All of it, but if capitalism allowed socialism to flourish without constantly trying to destroy it, the people in capitalist countries would see how much better socialism is and revolt.
It can’t though. It’s in the nature of capitalism to squeeze out any other mode of production. Even without overt sabotage. It’s like how it’s almost impossible for a developing nation to industrialize unless they basically ban imports.
I decided to see what the sinophobic den of has to say about this, and unsurprisingly most of the libs there try to act like it's nothing, and totally normal. (Except when Russia or China does it in their eyes, then it's bad) On r/neoliberal they're more concerned about this being public than the actual operation itself. I saw them calling it an "extremely uncommon Trump W". No surprise there, I suppose. Despite their theatrical opposition to Trump, they support all this sort of scummy shit, as long as it's done silently in the background and with a dose of decorum. Fucking scumbags.
Love when people bring up "Russian interfearance" as if it's some act of war.
I always ask them if Russia published an article of Time magazine bragging about how they influenced the american election for a more favorable outcome for them because if not they did less then us.
Then they call that whataboutism because hypocrisy is fine as long as you come up with a different name for it.
Some of the operatives got Aslume in Europe and UK where they lost all relevancy.
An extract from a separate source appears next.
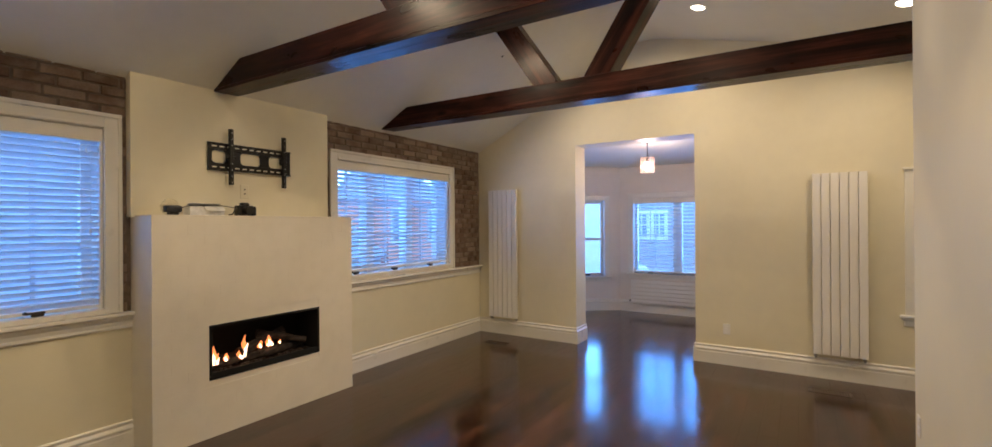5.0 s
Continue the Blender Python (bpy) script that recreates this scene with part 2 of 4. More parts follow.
RUBBER = plain("black_plastic", (0.012, 0.012, 0.013), 0.35)
CLOTH = plain("black_nylon", (0.003, 0.003, 0.004), 0.92, 0, 0.4, 200)
GREYTAPE = plain("grey_webbing", (0.22, 0.22, 0.23), 0.7)
BRONZE = plain("dark_bronze", (0.045, 0.035, 0.028), 0.4, 0.5)
CHROME = plain("brushed_metal", (0.45, 0.43, 0.40), 0.3, 0.9)
REGISTER = plain("dark_wood_register", (0.03, 0.016, 0.010), 0.3)
CARD = plain("white_card", (0.75, 0.75, 0.74), 0.6)
LOG = plain("charred_log", (0.030, 0.021, 0.017), 0.9, 0, 0.6, 25)
PLATE = plain("white_plastic", (0.78, 0.77, 0.73), 0.35, 0, 0.03)
LENS = glow("lamp_lens", (1.0, 0.80, 0.50), 2.2)
BULB = glow("bulb", (1.0, 0.76, 0.50), 3.0)
FLAME = glow("flame", (1.0, 0.22, 0.04), 0.22)
FLAMECORE = glow("flame_core", (1.0, 0.56, 0.25), 0.75)
PAVING = plain("concrete", (0.22, 0.22, 0.22), 0.9, 0, 0.3, 3)
SIDING = plain("pale_siding", (0.55, 0.56, 0.57), 0.7, 0, 0.1, 2)
REDBRICK = plain("red_brick_facade", (0.26, 0.23, 0.22), 0.9, 0, 0.08, 4)
ORANGEBRICK = plain("orange_brick_facade", (0.62, 0.25, 0.13), 0.9, 0, 0.08, 4)
# opaque far panes; the sky's bluish reflection is mixed into their base colour
SKYLITGLASS = plain("sky_tinted_pane", (0.17, 0.19, 0.21), 0.08)
LEAF = plain("shrub_leaf", (0.07, 0.11, 0.05), 0.7, 0, 0.4, 8)
BARK = plain("shrub_bark", (0.12, 0.09, 0.07), 0.9)
ROOFING = plain("roof_shingle", (0.34, 0.34, 0.36), 0.9, 0, 0.3, 6)
FARTRIM = plain("weathered_white_trim", (0.6, 0.6, 0.6), 0.6, 0, 0.05)
MUNTIN = plain("grey_muntin", (0.4, 0.4, 0.42), 0.5)
STEEL = plain("window_steel", (0.09, 0.093, 0.10), 0.5, 0.2)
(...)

Others went to jail for conspiring with the US government and getting caught on camera doing it.
And some dumb libs fell for it. I'd bet a lot of this was also pushed on Western social media too, where it would have the greatest effect on the more rabidly pro-war, anti-Chinese racists.
I just realized something I hadn't really consciously thought about before in regards to how believable articles are when their sources are "confidential" and "intelligence officials" etc.
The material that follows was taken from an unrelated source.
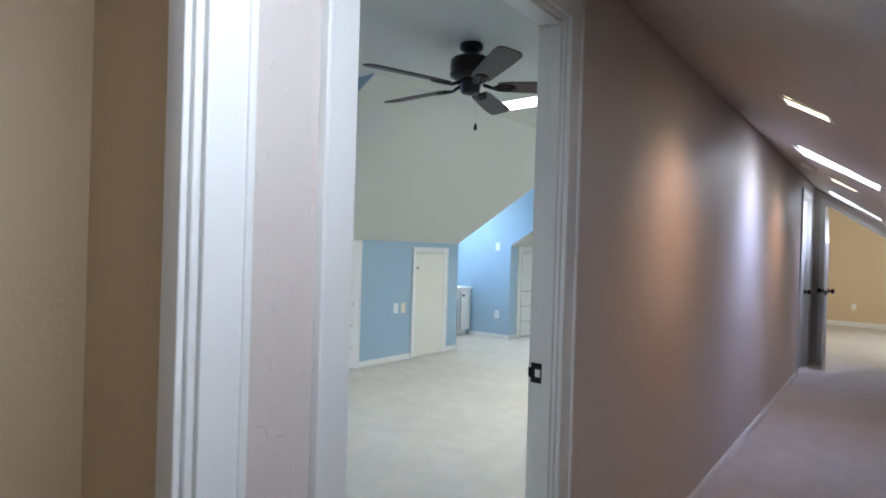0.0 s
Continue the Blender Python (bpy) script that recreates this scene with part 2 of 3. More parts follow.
# ceiling: slopes, flat, dormer lids, small slope on the partition side
bm = nb()
T = 0.08
for a, b in runs:
    prism(bm, [(KX - 0.10, KZ - 0.057), (KX, KZ), (RX, CZ), (RX, CZ + T), (KX - 0.1, KZ + T)], "y", a + (0.004 if a > 1.2 else -0.2), b + (-0.004 if b < 8 else 0.14))
prism(bm, [(RX, 0.7), (-0.89, 0.7), (-1.165, YE + 0.14), (RX, YE + 0.14)], "z", CZ, CZ + T)
for y0, y1 in DORMERS:
    prism(bm, [(DX - 0.14, LID - 0.003), (RX, CZ), (RX, CZ + T), (DX - 0.14, CZ + T)], "y", y0 - 0.1, y1 + 0.1)
E2 = YE + 0.14
quad = [(-0.89, 0.7, CZ), (-1.165, E2, CZ), (ex(WB, E2) + 0.01, E2, CZ - 0.135), (WB + 0.02, 0.7, CZ - 0.135)]
lo = [bm.verts.new(p) for p in quad]
hi = [bm.verts.new((p[0], p[1], CZ + T)) for p in quad]
bm.faces.new(lo)
bm.faces.new(hi)
for k in range(4):
    bm.faces.new((lo[k], lo[(k + 1) % 4], hi[(k + 1) % 4], hi[k]))
structure("ceiling", bm, CEIL, "cream painted sloped and flat attic ceiling")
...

I have no problem believing an article like this at all even with no hard source, but I immediately discard reports that put the US in a positive light with the same lack of hard sources.
Then I thought "well that's not really fair, I shouldn't just believe this either then". Shortly after that though, I realized that if someone were publishing material AGAINST the US or its allies' interests then they're taking a big risk and they MUST have some sort of credible source or sources, whereas if they're just being a propaganda mouthpiece there's no risk to their sources being complete shit or even non-existent.
So while the article could be just as much bullshit as any other, it's less likely in my opinion, because there is a risk to publishing completely false information based on shadowy or non-existent sources.
It's not necessarily relevant in this particular instance since the source is straight from the horse's mouth. Every once in a while, they brag about things like this because they understand there will be no recourse from their own side on the hypocrisy and belligerency of what they did. The conversational register they're aiming for isn't the crowd that thinks this is wrong, but those that would be delighted that the CIA and Trump were taking action to be "tough on China" and trying to "regime change it."
The journalistic paradigm you're referring to is the "anonymous source says they personally saw Stalin eating all the grain with a big spoon" skit where they use the "unverifiability gimmick" to attack an adversary. It's not a reporting tactic done against one's own side. Reuters would have never published this if it could not verify the sources.
Even in the article here, it's "according to former U.S. officials..." and "three former officials..." which of course isn't a hard source.
Weirdly enough I hadn't read this with the target audience in mind so it came off as putting the US in a really bad light, but now I can see why you'd be confused with what I said because this is precisely the type of article they use the "anonymous sources said" tactic with.
Now when I re-read what I said maybe I hadn't actually realized that I don't read shit like this in the 'target audience' mode that maybe I used to read it in without even realizing it. Thanks for your thoughts!
I have no problem believing an article like this at all even with no hard source, but I immediately discard reports that put the US in a positive light with the same lack of hard sources.
That's called Confirmation Bias and is fucked up, but is part of becoming an adult. We need to learn to have a critical eye on everything, specially in things that support our worldview.
I mean it's an analysis of power relations. calling it confirmation bias kind of misses the whole point. the poster's first reaction was that it was confirmation bias and then stopped to think about it more.